A generalized Second Main Theorem for closed subschemes
Volume 129 / 2022
Abstract
Let $Y_{1}, \ldots , Y_{q}$ be closed subschemes in $\ell $-subgeneral position with index $\kappa $ in a complex projective variety $X$ of dimension $n.$ Let $A$ be an ample Cartier divisor on $X.$ We show that if a holomorphic curve $f:\mathbb C \to X$ has Zariski-dense image, then for every $\epsilon \gt 0,$ \[ \sum ^{q}_{j=1}\epsilon _{Y_{j}}(A)m_{f}(r,Y_{j})\leq _{\rm exc} \biggl (\frac {(\ell -n+\kappa )(n+1)}{\kappa }+\epsilon \bigg )T_{f,A}(r). \] This generalizes the Second Main Theorems for the general position case due to Heier–Levin [Amer.

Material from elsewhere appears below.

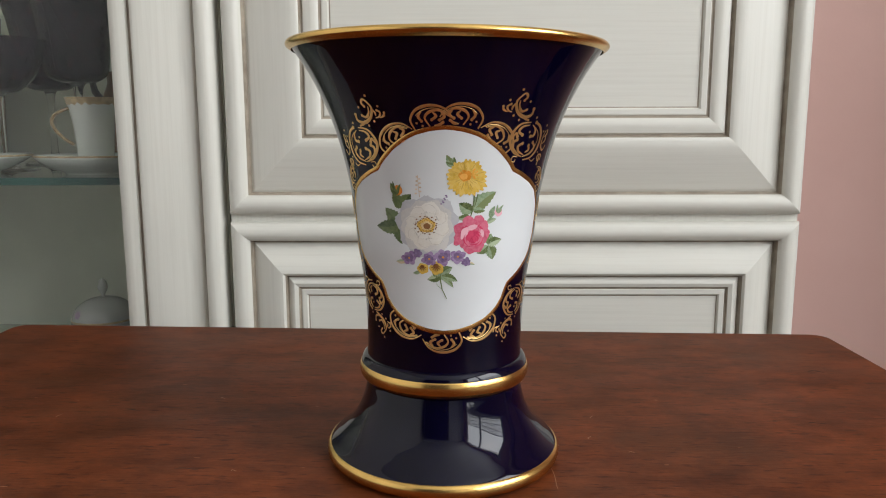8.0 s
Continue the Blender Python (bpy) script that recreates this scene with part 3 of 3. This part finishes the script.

J. Math. 143 (2021), 213–226] and for the subgeneral position case due to He–Ru [J. Number Theory 229 (2021), 125–141]. In particular, whenever all the $Y_j$ are reduced to Cartier divisors, we also give a Second Main Theorem with the distributive constant. The corresponding Schmidt subspace theorem for closed subschemes in Diophantine approximation is also given.